→ Requirements: Find every line in the records that holds the string "scene". Copy each one.

=== Data in this exercise ===

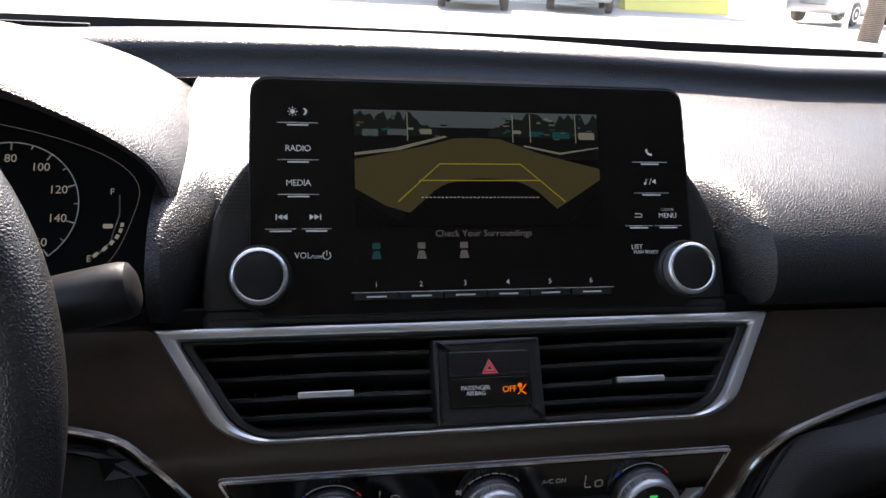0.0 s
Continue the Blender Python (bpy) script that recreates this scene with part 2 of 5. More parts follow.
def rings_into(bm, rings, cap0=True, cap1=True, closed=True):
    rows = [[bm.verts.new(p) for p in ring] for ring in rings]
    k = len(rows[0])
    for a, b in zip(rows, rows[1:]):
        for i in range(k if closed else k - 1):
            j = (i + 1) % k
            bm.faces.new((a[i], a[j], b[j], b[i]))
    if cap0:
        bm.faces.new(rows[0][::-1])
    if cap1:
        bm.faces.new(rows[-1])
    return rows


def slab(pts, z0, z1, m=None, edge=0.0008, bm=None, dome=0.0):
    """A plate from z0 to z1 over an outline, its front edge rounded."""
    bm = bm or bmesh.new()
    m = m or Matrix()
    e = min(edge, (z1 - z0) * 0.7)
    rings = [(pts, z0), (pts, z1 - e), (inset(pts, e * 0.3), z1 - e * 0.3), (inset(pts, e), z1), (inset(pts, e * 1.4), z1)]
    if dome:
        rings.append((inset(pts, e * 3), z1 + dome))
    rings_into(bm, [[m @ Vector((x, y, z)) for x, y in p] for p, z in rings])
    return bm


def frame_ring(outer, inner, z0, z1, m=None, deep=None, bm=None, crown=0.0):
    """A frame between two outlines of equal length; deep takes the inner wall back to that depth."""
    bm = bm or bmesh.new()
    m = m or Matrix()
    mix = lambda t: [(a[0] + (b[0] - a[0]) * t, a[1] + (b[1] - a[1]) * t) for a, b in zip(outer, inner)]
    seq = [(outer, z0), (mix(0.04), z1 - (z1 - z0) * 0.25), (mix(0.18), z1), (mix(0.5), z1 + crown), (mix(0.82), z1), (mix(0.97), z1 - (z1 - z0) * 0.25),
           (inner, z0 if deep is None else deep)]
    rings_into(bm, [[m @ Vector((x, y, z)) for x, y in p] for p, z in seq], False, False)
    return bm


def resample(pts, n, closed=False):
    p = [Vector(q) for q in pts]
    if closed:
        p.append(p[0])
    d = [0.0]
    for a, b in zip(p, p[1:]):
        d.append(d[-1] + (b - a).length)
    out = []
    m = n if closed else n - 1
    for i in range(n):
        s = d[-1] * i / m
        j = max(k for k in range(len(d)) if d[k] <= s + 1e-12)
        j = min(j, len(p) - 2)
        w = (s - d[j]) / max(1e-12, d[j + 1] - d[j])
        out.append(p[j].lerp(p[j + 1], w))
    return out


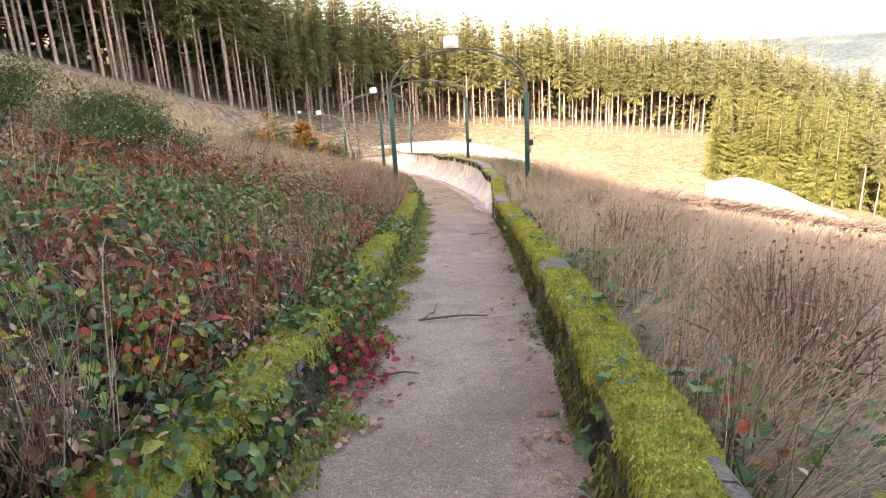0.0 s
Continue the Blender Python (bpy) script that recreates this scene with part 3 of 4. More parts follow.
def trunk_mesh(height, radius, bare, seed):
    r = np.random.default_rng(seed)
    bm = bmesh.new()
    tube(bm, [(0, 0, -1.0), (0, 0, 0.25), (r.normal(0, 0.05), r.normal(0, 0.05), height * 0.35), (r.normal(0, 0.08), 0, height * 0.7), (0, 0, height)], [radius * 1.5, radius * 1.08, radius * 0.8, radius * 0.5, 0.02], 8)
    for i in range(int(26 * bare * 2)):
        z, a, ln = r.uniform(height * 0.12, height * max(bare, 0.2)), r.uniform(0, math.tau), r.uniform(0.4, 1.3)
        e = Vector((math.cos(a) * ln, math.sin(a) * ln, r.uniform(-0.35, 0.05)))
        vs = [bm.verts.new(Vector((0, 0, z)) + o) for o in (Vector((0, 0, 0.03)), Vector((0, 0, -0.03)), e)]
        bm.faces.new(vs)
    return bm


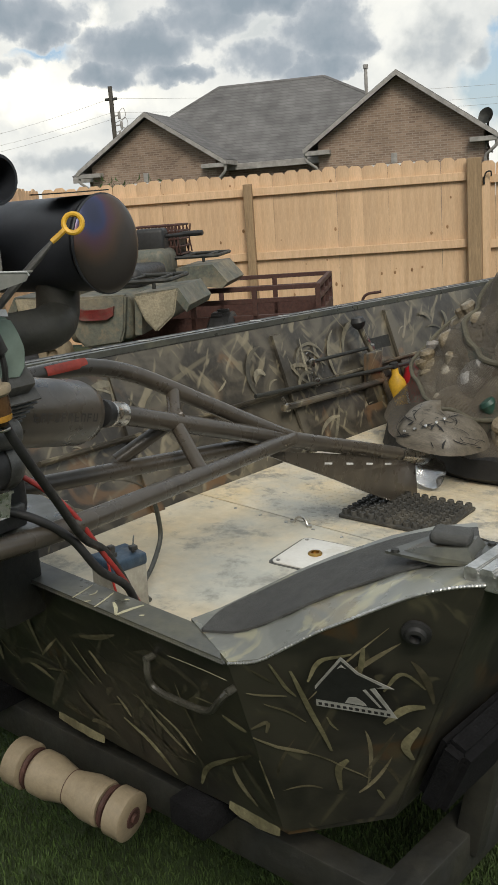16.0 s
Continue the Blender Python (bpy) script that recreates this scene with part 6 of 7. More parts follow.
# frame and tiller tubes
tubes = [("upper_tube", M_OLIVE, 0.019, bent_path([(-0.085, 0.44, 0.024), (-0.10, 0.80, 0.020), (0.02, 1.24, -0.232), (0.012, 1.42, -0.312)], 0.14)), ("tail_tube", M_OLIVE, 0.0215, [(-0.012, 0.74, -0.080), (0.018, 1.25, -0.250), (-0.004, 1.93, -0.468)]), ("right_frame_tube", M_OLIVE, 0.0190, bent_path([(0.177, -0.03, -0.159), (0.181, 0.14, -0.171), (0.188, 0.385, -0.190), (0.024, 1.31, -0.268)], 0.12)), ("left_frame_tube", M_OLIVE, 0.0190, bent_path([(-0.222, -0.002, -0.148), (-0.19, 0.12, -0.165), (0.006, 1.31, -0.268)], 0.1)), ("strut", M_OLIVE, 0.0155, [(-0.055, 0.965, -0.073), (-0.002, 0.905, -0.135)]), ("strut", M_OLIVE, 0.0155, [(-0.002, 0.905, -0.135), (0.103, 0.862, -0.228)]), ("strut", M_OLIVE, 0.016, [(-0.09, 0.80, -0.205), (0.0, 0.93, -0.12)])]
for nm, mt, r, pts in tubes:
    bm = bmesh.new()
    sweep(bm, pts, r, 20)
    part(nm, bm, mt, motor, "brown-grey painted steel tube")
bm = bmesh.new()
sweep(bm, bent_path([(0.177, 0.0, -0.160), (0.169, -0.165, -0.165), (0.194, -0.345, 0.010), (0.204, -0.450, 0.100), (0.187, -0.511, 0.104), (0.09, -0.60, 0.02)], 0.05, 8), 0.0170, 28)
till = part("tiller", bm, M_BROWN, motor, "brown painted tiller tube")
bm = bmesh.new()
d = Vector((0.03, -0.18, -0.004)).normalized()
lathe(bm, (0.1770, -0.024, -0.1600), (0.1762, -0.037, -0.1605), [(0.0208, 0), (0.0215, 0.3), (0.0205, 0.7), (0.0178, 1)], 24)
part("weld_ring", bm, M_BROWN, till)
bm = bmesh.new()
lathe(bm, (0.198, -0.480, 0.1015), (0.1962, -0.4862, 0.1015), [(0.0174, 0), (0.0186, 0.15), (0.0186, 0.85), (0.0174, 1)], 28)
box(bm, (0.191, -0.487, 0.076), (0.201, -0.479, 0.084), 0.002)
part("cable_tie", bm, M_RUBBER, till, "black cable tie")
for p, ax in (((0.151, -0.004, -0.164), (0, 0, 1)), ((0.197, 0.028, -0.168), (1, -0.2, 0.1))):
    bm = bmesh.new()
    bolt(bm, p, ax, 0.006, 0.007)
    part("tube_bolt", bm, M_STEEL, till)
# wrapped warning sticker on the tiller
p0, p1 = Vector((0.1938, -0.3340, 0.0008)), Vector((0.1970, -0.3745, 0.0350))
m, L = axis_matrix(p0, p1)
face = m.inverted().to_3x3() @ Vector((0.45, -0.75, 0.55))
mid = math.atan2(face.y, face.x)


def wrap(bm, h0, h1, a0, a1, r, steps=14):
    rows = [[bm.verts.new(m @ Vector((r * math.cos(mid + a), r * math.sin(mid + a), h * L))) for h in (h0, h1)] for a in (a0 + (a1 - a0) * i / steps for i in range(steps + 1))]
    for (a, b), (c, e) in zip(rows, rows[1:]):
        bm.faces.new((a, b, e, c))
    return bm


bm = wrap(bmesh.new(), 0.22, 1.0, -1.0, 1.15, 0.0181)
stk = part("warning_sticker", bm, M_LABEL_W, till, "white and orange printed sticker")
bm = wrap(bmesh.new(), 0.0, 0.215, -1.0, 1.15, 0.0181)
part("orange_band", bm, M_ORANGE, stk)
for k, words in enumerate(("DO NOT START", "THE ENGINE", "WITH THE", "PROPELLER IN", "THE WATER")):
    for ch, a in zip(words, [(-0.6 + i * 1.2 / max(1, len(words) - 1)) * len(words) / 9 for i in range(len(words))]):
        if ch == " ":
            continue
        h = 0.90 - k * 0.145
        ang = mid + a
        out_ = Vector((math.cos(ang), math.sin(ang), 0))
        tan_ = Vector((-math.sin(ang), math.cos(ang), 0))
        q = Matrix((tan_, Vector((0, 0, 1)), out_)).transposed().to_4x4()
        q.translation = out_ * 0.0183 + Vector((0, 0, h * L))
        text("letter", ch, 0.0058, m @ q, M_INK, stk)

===

→ Result of this task:
Continue the Blender Python (bpy) script that recreates this scene with part 2 of 5. More parts follow.
Continue the Blender Python (bpy) script that recreates this scene with part 3 of 4. More parts follow.
Continue the Blender Python (bpy) script that recreates this scene with part 6 of 7. More parts follow.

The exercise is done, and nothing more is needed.